İnanmak toplumsal dalgaların oluşmasına neden olur. Dalgalar özünü korumaktan uzaktır. Çıkarcı aracılar, kendi çıkarlarını güvenceye alan yüklemeler yaparlar. Burada görev, inanma ihtiyacı içinde olanlara düşer. Her birey neye, nasıl ve niçin inandığını irdelemelidir. Burada anlatımın sürdürülebilmesi için, inanan insanların hurafelerden sakınması gerektiği vurgulanmalıdır. Önemli düşün adamlarımızdan Melih Cevdet Anday’a bir dilek olarak, dinin hurafelerden ayıklanması gerektiği iletildiğinde şu yanıtı verir: “Neyi ayıklıyorsunuz, zaten dinin hepsi de hurafe.” Der. İnanç eleştirilmez, soruşturulmaz ve araştırılmaz bir konumda duruyor. Bu dokunulmazlık zırhı nedeniyle, çıkarcılar köşe başlarını tutarak; kendi istem ve beklentilerini, bilinmezlik denklemine dahil ediverirler. Bundan sonra saçma sapan şeyler gündeme gelir. Yaratan adına olmadık fetvalar üretilir. Dini en çok kullananlar ruhbanlardır. Hiçbir şey üretmeyip, inanç aracılığıyla yaşamlarını sürdüren tüketiciler, sonuçları itibarıyla inananların sırtından varlıklarını sürdürürler. Aynı süreçte, egemenlerin çıkarlarını da güvenceye alırlar. Kendi yararları ile egemenlerin çıkarlarını kaynaştırarak inanma ihtiyacı içinde olan nihai tüketicilere iletirler. Bütün bunlar olabilir şeyler olarak gözüküyor. Bu normal dışı şeyi normalleştiren; eğitimsiz, kültürsüz ve kendine yetmez kişilerin sistem eliyle yaratılmasıdır. Kendine yetmezler, yetmezliklerini tamamlamaya yöneldiklerinde, kaçınılmaz biçimde çıkarcıların tuzaklarına düşerler(!) Oysa inanmak ne aldanmak ne de aldatılmaktır!

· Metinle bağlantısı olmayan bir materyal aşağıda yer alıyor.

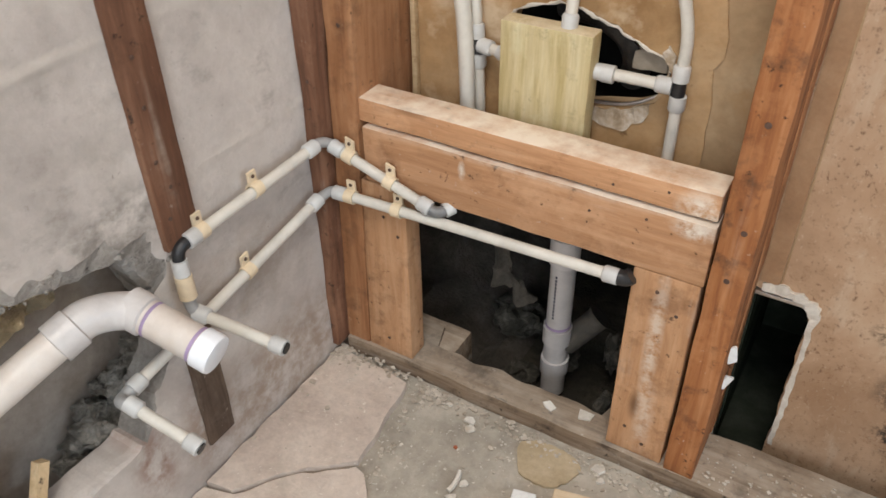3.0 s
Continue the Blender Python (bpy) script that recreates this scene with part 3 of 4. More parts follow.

Sorunlu bir inanma süreci yaşanıyor. Gerçekliğine bakılmaksızın, sadece söyleyene göre tavır alınıyor. Bu yanlış tavır alışları medyanın çoğunluğu onaylayarak inananları yanıltmış oluyor. Bazı vatandaşlar, söylenenlerin yanlış olduğunu bilmelerine rağmen, konumları nedeniyle yanlışa inanmış gibi gözükmeyi yeğliyorlar. Geçmişte haberlerin doğruluğuna kanıt olması açısından; “Gazete yazdı…” denirdi veya “radyo söyledi” denirdi…
Artık inanmak gereklilik üzerinden değil, konum ve koşullara göre tavır almayı gerektirmektedir. “Gözümüzün içine baka baka yalan söylüyorlar.” Söyleminin tanığı oluyoruz. İnanmak ile din arasında bir ilişki var. Din sadece inanılan şeylerin bir kısmıdır. Burada sorunlu olan, tüm sorunları din üzerinden tanımlamaktır. İşte tamda bu noktada laiklik devreye girer. İnanmayı bir özgürlük alanı olarak tanımlar ve güvenceye alır.
İnsanlar için sakıncalı olabilecek inanma biçimi; görmeden, bilmeden ve anlamadan inanmaktır. Bu tekil bir davranış gibi görülse de toplumdaki yayılma olasılığı gerçekleri ve geleceği tehdit eder. O zamanda toplum içinden çürümeye başlar! İnanç cehalet çıkmazına sapınca, bilgi bile onun karşısında çaresiz kalır! İnsanlığı felç eden, cehalet ile ihanettir! Hayra çalışmayan kafalar şerrin ortağı olur!